Everything in the listing below from the line containing "for curve in" through the line containing "walk(cam, [(t, look(eye, target, roll))" should be repeated exactly; leave out every other line.
[Start of SUPPLIED ENTRIES]
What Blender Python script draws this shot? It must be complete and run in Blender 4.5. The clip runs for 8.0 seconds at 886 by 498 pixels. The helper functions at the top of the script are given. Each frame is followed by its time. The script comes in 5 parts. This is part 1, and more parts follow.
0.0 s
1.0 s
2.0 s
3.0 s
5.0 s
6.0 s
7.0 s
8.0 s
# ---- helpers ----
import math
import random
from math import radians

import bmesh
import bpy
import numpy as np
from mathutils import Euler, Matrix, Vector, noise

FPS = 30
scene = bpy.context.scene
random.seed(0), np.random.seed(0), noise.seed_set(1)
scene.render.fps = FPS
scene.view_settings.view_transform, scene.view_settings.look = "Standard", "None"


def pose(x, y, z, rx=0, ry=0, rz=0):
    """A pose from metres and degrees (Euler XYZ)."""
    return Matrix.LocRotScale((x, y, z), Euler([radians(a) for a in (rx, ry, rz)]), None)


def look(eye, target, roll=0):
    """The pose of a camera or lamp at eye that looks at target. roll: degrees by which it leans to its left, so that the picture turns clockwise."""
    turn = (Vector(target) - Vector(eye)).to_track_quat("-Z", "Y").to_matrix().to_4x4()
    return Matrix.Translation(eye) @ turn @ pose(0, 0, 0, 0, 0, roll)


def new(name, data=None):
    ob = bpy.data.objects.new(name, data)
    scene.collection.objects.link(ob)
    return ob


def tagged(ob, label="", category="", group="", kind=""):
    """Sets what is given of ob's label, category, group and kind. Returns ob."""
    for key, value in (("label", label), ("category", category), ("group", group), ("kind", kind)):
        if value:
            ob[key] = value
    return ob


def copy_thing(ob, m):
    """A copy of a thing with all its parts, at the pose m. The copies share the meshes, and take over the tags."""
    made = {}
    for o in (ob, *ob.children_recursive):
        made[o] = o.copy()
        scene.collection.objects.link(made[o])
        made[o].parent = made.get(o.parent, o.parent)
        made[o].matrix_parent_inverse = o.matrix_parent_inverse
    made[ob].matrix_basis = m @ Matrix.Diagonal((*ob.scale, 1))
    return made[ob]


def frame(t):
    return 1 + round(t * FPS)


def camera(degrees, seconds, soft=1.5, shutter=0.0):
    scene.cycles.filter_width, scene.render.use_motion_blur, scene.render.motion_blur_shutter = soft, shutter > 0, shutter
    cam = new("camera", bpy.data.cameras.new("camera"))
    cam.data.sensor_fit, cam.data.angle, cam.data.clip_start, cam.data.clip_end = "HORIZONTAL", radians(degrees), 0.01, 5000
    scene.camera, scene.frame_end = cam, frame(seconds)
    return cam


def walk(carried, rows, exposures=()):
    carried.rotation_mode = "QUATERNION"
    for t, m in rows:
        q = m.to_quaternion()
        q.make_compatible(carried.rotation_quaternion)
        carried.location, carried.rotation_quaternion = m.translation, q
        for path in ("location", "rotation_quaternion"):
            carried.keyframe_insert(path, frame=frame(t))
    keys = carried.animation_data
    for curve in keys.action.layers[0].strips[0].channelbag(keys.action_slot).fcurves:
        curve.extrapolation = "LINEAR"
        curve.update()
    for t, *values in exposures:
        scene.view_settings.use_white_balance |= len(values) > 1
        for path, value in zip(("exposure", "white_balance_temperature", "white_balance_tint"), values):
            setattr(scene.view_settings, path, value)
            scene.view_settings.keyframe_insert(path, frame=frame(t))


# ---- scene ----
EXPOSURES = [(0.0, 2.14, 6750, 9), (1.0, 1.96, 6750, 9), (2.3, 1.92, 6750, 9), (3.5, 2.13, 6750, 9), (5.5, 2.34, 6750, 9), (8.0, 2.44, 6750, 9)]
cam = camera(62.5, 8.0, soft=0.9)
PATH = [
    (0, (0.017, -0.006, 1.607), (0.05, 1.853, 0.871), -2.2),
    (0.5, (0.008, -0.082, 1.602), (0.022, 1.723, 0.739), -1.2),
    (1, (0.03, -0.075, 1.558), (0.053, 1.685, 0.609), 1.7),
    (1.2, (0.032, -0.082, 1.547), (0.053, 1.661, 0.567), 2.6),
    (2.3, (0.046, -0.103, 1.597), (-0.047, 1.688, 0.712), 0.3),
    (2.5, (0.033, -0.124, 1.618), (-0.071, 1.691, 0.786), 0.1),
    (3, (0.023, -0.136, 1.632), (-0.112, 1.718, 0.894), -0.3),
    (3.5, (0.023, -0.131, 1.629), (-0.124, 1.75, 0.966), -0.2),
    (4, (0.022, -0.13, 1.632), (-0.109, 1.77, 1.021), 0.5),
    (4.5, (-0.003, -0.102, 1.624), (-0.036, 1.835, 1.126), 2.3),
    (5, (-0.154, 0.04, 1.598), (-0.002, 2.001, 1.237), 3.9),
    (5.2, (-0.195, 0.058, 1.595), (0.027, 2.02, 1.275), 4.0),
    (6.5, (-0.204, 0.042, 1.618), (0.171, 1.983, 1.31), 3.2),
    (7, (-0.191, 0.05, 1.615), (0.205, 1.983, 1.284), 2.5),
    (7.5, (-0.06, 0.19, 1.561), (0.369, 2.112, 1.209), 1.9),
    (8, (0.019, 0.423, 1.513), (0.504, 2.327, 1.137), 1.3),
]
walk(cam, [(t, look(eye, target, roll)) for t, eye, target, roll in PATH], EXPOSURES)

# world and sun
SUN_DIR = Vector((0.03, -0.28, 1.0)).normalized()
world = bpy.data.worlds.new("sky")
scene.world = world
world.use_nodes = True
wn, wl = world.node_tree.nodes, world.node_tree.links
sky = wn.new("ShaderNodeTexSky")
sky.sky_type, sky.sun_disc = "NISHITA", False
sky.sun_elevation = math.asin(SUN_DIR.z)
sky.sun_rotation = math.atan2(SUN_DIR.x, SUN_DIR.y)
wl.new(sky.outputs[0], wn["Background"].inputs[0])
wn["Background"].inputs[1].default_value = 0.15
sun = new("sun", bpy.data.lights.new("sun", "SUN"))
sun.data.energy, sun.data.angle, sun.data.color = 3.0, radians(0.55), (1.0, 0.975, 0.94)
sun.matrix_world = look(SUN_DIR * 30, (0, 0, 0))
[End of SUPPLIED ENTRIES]
[Start of SUPPLIED ENTRIES]
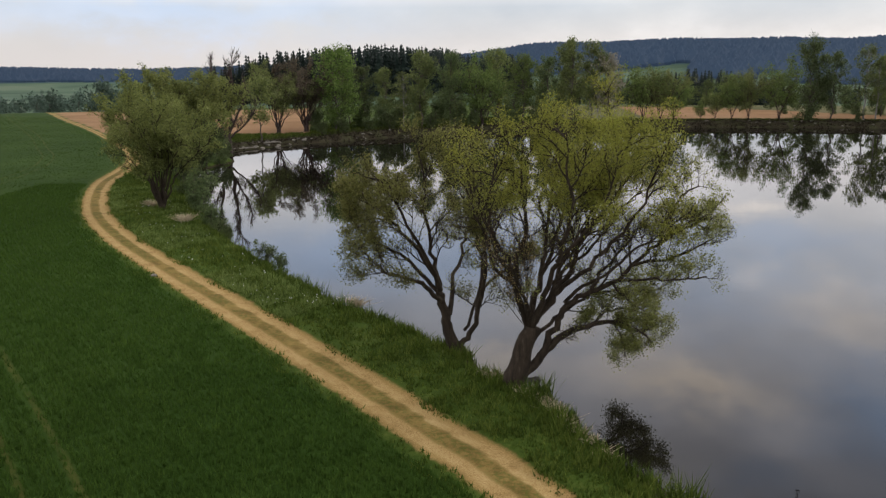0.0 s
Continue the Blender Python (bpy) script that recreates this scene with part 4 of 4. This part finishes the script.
[End of SUPPLIED ENTRIES]
[Start of SUPPLIED ENTRIES]
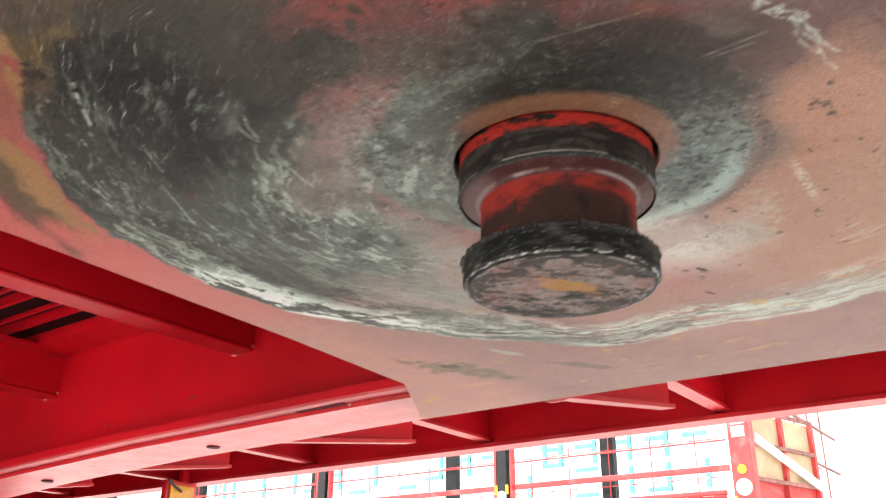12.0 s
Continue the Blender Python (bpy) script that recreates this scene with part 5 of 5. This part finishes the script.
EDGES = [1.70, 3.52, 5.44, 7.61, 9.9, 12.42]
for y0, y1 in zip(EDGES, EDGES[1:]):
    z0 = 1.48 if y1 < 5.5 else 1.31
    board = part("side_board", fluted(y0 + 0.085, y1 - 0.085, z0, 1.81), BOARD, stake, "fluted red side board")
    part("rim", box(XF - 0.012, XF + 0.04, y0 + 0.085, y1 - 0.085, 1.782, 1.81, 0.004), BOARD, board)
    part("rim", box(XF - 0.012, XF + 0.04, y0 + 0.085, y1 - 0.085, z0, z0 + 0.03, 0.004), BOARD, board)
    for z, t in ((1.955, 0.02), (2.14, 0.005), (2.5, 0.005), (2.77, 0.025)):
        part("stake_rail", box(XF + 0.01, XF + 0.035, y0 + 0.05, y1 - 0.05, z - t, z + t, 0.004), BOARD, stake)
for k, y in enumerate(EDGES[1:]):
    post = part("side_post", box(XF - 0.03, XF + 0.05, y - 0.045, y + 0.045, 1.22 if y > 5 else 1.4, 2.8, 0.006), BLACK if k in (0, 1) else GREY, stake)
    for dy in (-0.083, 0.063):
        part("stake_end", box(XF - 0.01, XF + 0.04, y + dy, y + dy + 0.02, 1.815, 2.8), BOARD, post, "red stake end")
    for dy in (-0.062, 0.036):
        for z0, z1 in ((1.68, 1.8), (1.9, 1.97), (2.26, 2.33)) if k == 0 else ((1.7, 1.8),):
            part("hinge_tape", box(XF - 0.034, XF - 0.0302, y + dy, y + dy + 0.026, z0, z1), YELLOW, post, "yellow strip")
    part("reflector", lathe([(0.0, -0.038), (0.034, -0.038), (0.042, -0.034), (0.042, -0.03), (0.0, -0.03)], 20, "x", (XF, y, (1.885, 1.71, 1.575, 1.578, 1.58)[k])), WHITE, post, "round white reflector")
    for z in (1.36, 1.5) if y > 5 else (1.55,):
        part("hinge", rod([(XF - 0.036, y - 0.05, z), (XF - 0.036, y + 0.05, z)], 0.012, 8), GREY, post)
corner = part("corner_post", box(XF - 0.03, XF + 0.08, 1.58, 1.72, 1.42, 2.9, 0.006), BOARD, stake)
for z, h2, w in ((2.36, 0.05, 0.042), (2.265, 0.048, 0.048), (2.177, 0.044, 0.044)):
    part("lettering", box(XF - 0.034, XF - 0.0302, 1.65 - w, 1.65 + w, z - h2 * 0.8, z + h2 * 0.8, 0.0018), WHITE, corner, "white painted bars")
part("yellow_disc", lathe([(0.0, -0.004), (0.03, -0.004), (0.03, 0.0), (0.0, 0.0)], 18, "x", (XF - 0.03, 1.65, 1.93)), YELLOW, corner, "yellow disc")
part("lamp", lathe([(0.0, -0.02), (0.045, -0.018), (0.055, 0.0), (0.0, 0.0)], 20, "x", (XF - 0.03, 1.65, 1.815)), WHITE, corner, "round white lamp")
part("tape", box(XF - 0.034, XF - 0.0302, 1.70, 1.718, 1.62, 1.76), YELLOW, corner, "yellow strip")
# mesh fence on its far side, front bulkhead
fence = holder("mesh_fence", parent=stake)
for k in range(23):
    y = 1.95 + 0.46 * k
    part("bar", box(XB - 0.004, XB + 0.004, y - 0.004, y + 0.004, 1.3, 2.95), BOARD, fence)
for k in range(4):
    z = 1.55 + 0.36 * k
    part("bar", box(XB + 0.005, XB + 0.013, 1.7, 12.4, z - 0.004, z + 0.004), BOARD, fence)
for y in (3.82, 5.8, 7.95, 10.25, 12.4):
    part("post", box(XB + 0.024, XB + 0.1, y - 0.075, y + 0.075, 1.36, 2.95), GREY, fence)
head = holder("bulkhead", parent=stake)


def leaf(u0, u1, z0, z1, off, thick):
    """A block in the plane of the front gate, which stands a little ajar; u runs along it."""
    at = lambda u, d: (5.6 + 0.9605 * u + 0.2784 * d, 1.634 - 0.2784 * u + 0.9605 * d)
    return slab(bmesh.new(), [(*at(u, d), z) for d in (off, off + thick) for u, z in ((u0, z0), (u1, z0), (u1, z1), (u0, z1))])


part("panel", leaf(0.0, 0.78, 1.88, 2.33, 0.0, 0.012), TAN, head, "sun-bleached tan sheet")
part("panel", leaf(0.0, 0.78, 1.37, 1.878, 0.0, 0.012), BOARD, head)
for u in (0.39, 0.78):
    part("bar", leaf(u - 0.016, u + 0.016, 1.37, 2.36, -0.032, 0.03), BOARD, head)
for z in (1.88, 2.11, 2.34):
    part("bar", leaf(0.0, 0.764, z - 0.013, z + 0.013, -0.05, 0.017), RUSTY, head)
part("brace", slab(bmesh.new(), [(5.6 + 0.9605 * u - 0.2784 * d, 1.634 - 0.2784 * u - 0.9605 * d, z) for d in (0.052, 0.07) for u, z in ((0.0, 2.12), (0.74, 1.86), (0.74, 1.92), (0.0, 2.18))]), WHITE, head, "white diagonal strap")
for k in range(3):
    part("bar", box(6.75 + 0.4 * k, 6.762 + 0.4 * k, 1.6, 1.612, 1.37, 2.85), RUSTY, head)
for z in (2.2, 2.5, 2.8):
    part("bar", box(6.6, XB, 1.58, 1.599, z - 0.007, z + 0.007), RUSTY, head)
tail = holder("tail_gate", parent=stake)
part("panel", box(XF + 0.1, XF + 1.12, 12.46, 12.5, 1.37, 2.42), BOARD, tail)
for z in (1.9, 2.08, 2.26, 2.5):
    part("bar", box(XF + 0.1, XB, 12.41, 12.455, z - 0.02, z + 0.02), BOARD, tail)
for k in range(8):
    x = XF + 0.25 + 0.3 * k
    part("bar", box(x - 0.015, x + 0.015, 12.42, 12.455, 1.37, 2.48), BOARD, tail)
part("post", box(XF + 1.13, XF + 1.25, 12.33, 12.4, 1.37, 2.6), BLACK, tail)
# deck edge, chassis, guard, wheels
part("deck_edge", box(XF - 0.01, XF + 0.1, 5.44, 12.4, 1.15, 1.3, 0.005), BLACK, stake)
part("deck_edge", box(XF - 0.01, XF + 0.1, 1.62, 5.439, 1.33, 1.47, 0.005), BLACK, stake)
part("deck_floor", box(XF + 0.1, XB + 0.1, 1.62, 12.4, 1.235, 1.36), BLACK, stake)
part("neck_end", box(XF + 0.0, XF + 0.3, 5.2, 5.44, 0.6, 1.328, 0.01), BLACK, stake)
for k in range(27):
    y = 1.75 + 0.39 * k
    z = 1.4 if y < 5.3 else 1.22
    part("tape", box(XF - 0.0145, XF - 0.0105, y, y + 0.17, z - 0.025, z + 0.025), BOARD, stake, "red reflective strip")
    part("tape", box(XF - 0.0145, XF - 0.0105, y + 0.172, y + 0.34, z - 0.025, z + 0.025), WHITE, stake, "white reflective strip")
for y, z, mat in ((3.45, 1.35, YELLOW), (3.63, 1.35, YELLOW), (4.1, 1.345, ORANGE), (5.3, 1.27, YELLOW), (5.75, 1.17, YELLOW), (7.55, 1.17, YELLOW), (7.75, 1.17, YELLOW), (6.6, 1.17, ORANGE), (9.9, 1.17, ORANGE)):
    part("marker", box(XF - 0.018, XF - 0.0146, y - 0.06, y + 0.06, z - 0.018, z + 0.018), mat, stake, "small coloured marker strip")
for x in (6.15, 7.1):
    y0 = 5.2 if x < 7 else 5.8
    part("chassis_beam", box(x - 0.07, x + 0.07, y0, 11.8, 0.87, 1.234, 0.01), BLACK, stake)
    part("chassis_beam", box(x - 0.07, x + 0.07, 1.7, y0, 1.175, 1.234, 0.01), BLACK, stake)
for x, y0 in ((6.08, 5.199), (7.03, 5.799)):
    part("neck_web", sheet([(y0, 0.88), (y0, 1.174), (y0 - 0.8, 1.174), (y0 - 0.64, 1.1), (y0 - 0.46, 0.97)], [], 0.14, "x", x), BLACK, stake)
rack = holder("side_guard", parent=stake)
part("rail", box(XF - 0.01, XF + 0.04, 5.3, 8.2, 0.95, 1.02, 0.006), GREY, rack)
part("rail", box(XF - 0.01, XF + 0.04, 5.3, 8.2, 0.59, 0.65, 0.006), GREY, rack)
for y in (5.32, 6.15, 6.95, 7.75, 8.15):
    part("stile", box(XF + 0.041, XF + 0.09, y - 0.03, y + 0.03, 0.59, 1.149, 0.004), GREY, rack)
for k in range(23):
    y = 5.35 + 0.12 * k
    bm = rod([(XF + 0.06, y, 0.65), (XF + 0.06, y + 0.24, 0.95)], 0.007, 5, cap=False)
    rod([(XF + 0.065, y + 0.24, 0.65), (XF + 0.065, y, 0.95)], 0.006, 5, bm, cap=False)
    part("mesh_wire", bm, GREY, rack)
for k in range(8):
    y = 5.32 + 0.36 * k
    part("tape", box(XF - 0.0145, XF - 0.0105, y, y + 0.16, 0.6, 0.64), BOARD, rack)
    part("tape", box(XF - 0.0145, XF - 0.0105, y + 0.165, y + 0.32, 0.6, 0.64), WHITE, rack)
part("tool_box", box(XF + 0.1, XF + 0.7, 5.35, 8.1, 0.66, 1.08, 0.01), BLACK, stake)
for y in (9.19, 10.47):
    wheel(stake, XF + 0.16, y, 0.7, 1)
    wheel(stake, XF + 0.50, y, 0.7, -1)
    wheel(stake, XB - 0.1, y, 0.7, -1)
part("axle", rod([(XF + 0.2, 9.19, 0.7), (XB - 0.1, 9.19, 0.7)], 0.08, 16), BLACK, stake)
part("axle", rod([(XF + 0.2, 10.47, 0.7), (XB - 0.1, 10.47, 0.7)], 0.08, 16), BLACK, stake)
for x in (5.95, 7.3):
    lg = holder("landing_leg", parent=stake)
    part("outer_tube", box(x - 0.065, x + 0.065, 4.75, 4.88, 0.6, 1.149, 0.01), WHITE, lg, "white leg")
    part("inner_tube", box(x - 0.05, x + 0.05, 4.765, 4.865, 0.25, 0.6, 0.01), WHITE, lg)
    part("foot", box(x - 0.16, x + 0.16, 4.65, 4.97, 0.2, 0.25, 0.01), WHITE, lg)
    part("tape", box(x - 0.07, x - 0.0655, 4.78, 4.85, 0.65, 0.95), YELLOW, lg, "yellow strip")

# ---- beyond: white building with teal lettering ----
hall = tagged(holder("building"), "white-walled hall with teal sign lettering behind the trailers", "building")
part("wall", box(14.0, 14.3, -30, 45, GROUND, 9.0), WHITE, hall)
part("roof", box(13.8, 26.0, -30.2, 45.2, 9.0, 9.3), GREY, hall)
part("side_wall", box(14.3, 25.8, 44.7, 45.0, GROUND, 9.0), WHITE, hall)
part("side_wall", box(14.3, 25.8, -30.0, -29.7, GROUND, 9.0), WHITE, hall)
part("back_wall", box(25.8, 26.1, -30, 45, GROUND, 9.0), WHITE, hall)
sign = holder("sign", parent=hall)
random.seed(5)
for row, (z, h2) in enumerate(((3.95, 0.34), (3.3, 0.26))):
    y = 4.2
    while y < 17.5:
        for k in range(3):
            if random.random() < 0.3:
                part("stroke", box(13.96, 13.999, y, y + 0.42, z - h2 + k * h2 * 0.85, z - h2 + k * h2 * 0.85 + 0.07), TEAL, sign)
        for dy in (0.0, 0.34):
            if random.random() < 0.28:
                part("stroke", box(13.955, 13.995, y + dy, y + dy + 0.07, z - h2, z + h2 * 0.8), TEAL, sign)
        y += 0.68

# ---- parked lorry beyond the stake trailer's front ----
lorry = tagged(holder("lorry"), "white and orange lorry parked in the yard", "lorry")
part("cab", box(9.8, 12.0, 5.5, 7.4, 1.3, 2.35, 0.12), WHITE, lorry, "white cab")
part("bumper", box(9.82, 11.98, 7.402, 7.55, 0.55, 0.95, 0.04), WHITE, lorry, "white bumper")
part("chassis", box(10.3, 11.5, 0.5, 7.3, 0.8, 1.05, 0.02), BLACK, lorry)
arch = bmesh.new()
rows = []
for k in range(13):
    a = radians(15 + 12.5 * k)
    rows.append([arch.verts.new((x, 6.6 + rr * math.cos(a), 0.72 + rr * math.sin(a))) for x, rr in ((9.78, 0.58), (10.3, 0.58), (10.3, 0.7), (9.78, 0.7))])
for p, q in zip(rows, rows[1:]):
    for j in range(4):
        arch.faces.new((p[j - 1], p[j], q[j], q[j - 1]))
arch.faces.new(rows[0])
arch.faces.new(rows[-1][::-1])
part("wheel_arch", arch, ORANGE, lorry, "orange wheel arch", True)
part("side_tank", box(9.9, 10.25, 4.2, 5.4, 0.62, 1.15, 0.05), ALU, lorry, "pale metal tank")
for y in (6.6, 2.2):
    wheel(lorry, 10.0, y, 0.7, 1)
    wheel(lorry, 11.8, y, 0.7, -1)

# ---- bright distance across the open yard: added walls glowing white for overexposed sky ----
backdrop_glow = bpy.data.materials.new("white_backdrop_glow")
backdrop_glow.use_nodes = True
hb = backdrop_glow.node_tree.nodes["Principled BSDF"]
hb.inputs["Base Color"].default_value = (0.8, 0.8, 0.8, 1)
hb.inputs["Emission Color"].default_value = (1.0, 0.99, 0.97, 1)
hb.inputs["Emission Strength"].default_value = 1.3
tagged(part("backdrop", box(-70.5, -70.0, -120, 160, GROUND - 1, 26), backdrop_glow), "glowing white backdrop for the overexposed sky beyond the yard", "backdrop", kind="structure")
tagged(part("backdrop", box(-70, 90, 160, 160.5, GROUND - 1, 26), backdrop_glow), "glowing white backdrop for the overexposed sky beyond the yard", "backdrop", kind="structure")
[End of SUPPLIED ENTRIES]
ANSWER TO THIS EXERCISE:
    for curve in keys.action.layers[0].strips[0].channelbag(keys.action_slot).fcurves:
        curve.extrapolation = "LINEAR"
        curve.update()
    for t, *values in exposures:
        scene.view_settings.use_white_balance |= len(values) > 1
        for path, value in zip(("exposure", "white_balance_temperature", "white_balance_tint"), values):
            setattr(scene.view_settings, path, value)
            scene.view_settings.keyframe_insert(path, frame=frame(t))


# ---- scene ----
EXPOSURES = [(0.0, 2.14, 6750, 9), (1.0, 1.96, 6750, 9), (2.3, 1.92, 6750, 9), (3.5, 2.13, 6750, 9), (5.5, 2.34, 6750, 9), (8.0, 2.44, 6750, 9)]
cam = camera(62.5, 8.0, soft=0.9)
PATH = [
    (0, (0.017, -0.006, 1.607), (0.05, 1.853, 0.871), -2.2),
    (0.5, (0.008, -0.082, 1.602), (0.022, 1.723, 0.739), -1.2),
    (1, (0.03, -0.075, 1.558), (0.053, 1.685, 0.609), 1.7),
    (1.2, (0.032, -0.082, 1.547), (0.053, 1.661, 0.567), 2.6),
    (2.3, (0.046, -0.103, 1.597), (-0.047, 1.688, 0.712), 0.3),
    (2.5, (0.033, -0.124, 1.618), (-0.071, 1.691, 0.786), 0.1),
    (3, (0.023, -0.136, 1.632), (-0.112, 1.718, 0.894), -0.3),
    (3.5, (0.023, -0.131, 1.629), (-0.124, 1.75, 0.966), -0.2),
    (4, (0.022, -0.13, 1.632), (-0.109, 1.77, 1.021), 0.5),
    (4.5, (-0.003, -0.102, 1.624), (-0.036, 1.835, 1.126), 2.3),
    (5, (-0.154, 0.04, 1.598), (-0.002, 2.001, 1.237), 3.9),
    (5.2, (-0.195, 0.058, 1.595), (0.027, 2.02, 1.275), 4.0),
    (6.5, (-0.204, 0.042, 1.618), (0.171, 1.983, 1.31), 3.2),
    (7, (-0.191, 0.05, 1.615), (0.205, 1.983, 1.284), 2.5),
    (7.5, (-0.06, 0.19, 1.561), (0.369, 2.112, 1.209), 1.9),
    (8, (0.019, 0.423, 1.513), (0.504, 2.327, 1.137), 1.3),
]
walk(cam, [(t, look(eye, target, roll)) for t, eye, target, roll in PATH], EXPOSURES)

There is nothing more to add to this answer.